What the exercise asks: Your copy of the material below should match it exactly, except that it holds no pictures.

Stored data:
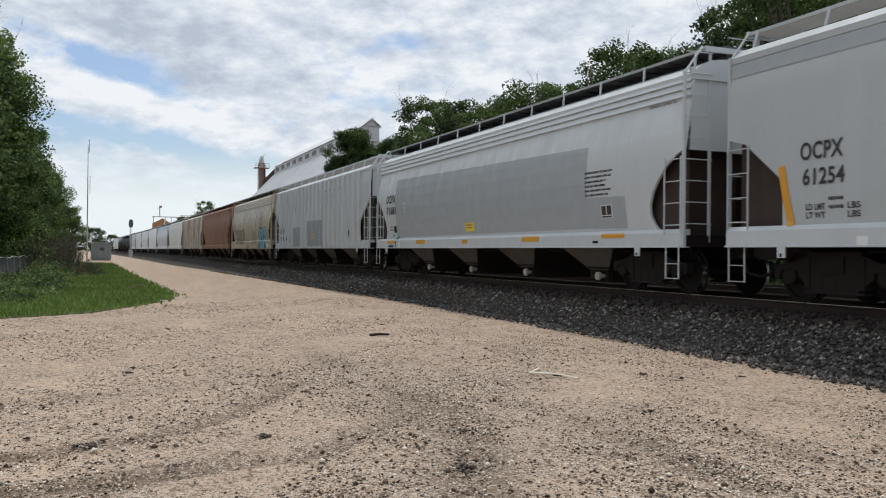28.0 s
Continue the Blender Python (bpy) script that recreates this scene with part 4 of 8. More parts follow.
M_ORANGE = surface("orange_brown_wall", (0.40, 0.20, 0.10), (0.30, 0.15, 0.08), rough=0.85, scale=0.4, fine=5)
part("wall", Build().box(-4.2, 1.4, -4, 4, 0, 10.4).prism([(-4.2, 10.4), (-1.4, 12.0), (1.4, 10.4)], "y", -4, 4), M_ORANGE, annex)
part("lean_to", Build().prism([(1.4, 0), (3.9, 0), (3.9, 9.0), (1.4, 10.2)], "y", -3.6, 3.6), M_ORANGE, annex)
part("downspout", Build().bar((-1.2, -4.15, 8.5), (-0.4, -4.15, 12.2), 0.22), M_SHEET, annex, "pale spout down the gable")
part("platform", Build().box(-4.6, 4.2, -4.5, -4.1, 12.35, 12.6).box(-4.4, -4.2, -4.4, -4.2, 10.2, 12.4).box(1.2, 1.4, -4.4, -4.2, 10.2, 12.4), M_TOWER, annex)
part("pole", Build().bar((-2.3, -4.2, 12.4), (-2.3, -4.2, 16.2), 0.14).bar((-3.0, -4.2, 15.3), (-1.7, -4.2, 15.6), 0.1).box(-2.5, -1.6, -4.4, -4.0, 15.7, 16.2), M_TOWER, annex)
cv = Build().box(4.2, 12.5, -4.5, -4.1, 12.9, 13.1).box(4.2, 12.5, -4.5, -4.1, 11.9, 12.05)
for k in range(9):
    cv.bar((4.2 + k * 1.0, -4.3, 11.95), (4.7 + k * 1.0, -4.3, 13.0), 0.07)
part("conveyor", cv, M_TOWER, annex, "thin trussed conveyor running off the headhouse")
part("conveyor_leg", Build().box(11.9, 12.2, -4.5, -4.2, 0, 12.0), M_TOWER, annex)
annex.location = (21.5, 300.0, 0)

# ---- the train ----
SPEED = 10.39
CAR_W = 1.55


def side_x(kind, z):
    """Half width of the body at a height over the rail."""
    if kind == "curved":
        return float(np.interp(z, [0.8, 1.1, 1.4, 1.8, 2.2, 2.6, 2.9, 3.2, 3.45, 3.95], [1.47, 1.475, 1.525, 1.575, 1.605, 1.60, 1.572, 1.515, 1.445, 1.40]))
    return float(np.interp(z, [0.8, 1.1, 1.6, 3.4, 3.95], [1.52, 1.53, 1.56, 1.55, 1.49]))


INSET = {
    "diag": [(4.2, 0.0), (2.78, 0.0), (1.92, 1.25), (1.0, 1.27)],
    "curved": [(4.2, 0.0), (2.62, 0.0), (2.48, 0.30), (2.28, 0.58), (1.90, 0.92), (1.65, 1.04), (1.45, 1.04), (1.30, 0.95), (1.20, 0.86), (1.0, 0.82)],
    "slant": [(4.2, 0.0), (2.95, 0.0), (2.55, 0.42), (2.2, 0.74), (1.9, 0.98), (1.65, 1.08), (1.4, 1.06), (1.2, 0.96), (1.0, 0.9)],
    "small": [(4.2, 0.0), (2.66, 0.0), (2.58, 0.30), (2.35, 0.50), (1.9, 0.64), (1.5, 0.66), (1.2, 0.58), (1.0, 0.55)],
    "corner": [(4.2, 0.0), (2.62, 0.0), (2.50, 0.42), (1.92, 1.15), (1.70, 1.24), (1.45, 1.22), (1.0, 1.20)],
}


def inset_at(shape, z):
    pts = INSET[shape][::-1]
    return float(np.interp(z, [p[0] for p in pts], [p[1] for p in pts]))


def cached(fn):
    store = {}

    def wrapped(*args):
        if args not in store:
            store[args] = fn(*args)
        return store[args]
    return wrapped


@cached
def wheelset_meshes():
    w = Build()
    for s in (-1, 1):
        w.lathe([(s * 0.66, 0.10), (s * 0.665, 0.455), (s * 0.695, 0.457), (s * 0.70, 0.425), (s * 0.80, 0.415), (s * 0.80, 0.36), (s * 0.755, 0.34), (s * 0.745, 0.16), (s * 0.79, 0.12)], "x", (0, 0, 0), 24)
    w.lathe([(-0.96, 0.07), (-0.96, 0.08), (0.96, 0.08), (0.96, 0.07)], "x", (0, 0, 0), 10)
    for k in range(3):
        a = k * 2.094
        for s in (-1, 1):
            w.bar((s * 0.97, 0.045 * math.cos(a), 0.045 * math.sin(a)), (s * 0.985, 0.045 * math.cos(a), 0.045 * math.sin(a)), 0.013, 5)
    t = Build().lathe([(0.705, 0.4265), (0.798, 0.4165)], "x", (0, 0, 0), 24, False)
    return w.mesh("wheelset", M_WHEEL, True), t.mesh("tread", M_TREAD, True)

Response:
28.0 s
Continue the Blender Python (bpy) script that recreates this scene with part 4 of 8. More parts follow.
M_ORANGE = surface("orange_brown_wall", (0.40, 0.20, 0.10), (0.30, 0.15, 0.08), rough=0.85, scale=0.4, fine=5)
part("wall", Build().box(-4.2, 1.4, -4, 4, 0, 10.4).prism([(-4.2, 10.4), (-1.4, 12.0), (1.4, 10.4)], "y", -4, 4), M_ORANGE, annex)
part("lean_to", Build().prism([(1.4, 0), (3.9, 0), (3.9, 9.0), (1.4, 10.2)], "y", -3.6, 3.6), M_ORANGE, annex)
part("downspout", Build().bar((-1.2, -4.15, 8.5), (-0.4, -4.15, 12.2), 0.22), M_SHEET, annex, "pale spout down the gable")
part("platform", Build().box(-4.6, 4.2, -4.5, -4.1, 12.35, 12.6).box(-4.4, -4.2, -4.4, -4.2, 10.2, 12.4).box(1.2, 1.4, -4.4, -4.2, 10.2, 12.4), M_TOWER, annex)
part("pole", Build().bar((-2.3, -4.2, 12.4), (-2.3, -4.2, 16.2), 0.14).bar((-3.0, -4.2, 15.3), (-1.7, -4.2, 15.6), 0.1).box(-2.5, -1.6, -4.4, -4.0, 15.7, 16.2), M_TOWER, annex)
cv = Build().box(4.2, 12.5, -4.5, -4.1, 12.9, 13.1).box(4.2, 12.5, -4.5, -4.1, 11.9, 12.05)
for k in range(9):
    cv.bar((4.2 + k * 1.0, -4.3, 11.95), (4.7 + k * 1.0, -4.3, 13.0), 0.07)
part("conveyor", cv, M_TOWER, annex, "thin trussed conveyor running off the headhouse")
part("conveyor_leg", Build().box(11.9, 12.2, -4.5, -4.2, 0, 12.0), M_TOWER, annex)
annex.location = (21.5, 300.0, 0)

# ---- the train ----
SPEED = 10.39
CAR_W = 1.55


def side_x(kind, z):
    """Half width of the body at a height over the rail."""
    if kind == "curved":
        return float(np.interp(z, [0.8, 1.1, 1.4, 1.8, 2.2, 2.6, 2.9, 3.2, 3.45, 3.95], [1.47, 1.475, 1.525, 1.575, 1.605, 1.60, 1.572, 1.515, 1.445, 1.40]))
    return float(np.interp(z, [0.8, 1.1, 1.6, 3.4, 3.95], [1.52, 1.53, 1.56, 1.55, 1.49]))


INSET = {
    "diag": [(4.2, 0.0), (2.78, 0.0), (1.92, 1.25), (1.0, 1.27)],
    "curved": [(4.2, 0.0), (2.62, 0.0), (2.48, 0.30), (2.28, 0.58), (1.90, 0.92), (1.65, 1.04), (1.45, 1.04), (1.30, 0.95), (1.20, 0.86), (1.0, 0.82)],
    "slant": [(4.2, 0.0), (2.95, 0.0), (2.55, 0.42), (2.2, 0.74), (1.9, 0.98), (1.65, 1.08), (1.4, 1.06), (1.2, 0.96), (1.0, 0.9)],
    "small": [(4.2, 0.0), (2.66, 0.0), (2.58, 0.30), (2.35, 0.50), (1.9, 0.64), (1.5, 0.66), (1.2, 0.58), (1.0, 0.55)],
    "corner": [(4.2, 0.0), (2.62, 0.0), (2.50, 0.42), (1.92, 1.15), (1.70, 1.24), (1.45, 1.22), (1.0, 1.20)],
}


def inset_at(shape, z):
    pts = INSET[shape][::-1]
    return float(np.interp(z, [p[0] for p in pts], [p[1] for p in pts]))


def cached(fn):
    store = {}

    def wrapped(*args):
        if args not in store:
            store[args] = fn(*args)
        return store[args]
    return wrapped


@cached
def wheelset_meshes():
    w = Build()
    for s in (-1, 1):
        w.lathe([(s * 0.66, 0.10), (s * 0.665, 0.455), (s * 0.695, 0.457), (s * 0.70, 0.425), (s * 0.80, 0.415), (s * 0.80, 0.36), (s * 0.755, 0.34), (s * 0.745, 0.16), (s * 0.79, 0.12)], "x", (0, 0, 0), 24)
    w.lathe([(-0.96, 0.07), (-0.96, 0.08), (0.96, 0.08), (0.96, 0.07)], "x", (0, 0, 0), 10)
    for k in range(3):
        a = k * 2.094
        for s in (-1, 1):
            w.bar((s * 0.97, 0.045 * math.cos(a), 0.045 * math.sin(a)), (s * 0.985, 0.045 * math.cos(a), 0.045 * math.sin(a)), 0.013, 5)
    t = Build().lathe([(0.705, 0.4265), (0.798, 0.4165)], "x", (0, 0, 0), 24, False)
    return w.mesh("wheelset", M_WHEEL, True), t.mesh("tread", M_TREAD, True)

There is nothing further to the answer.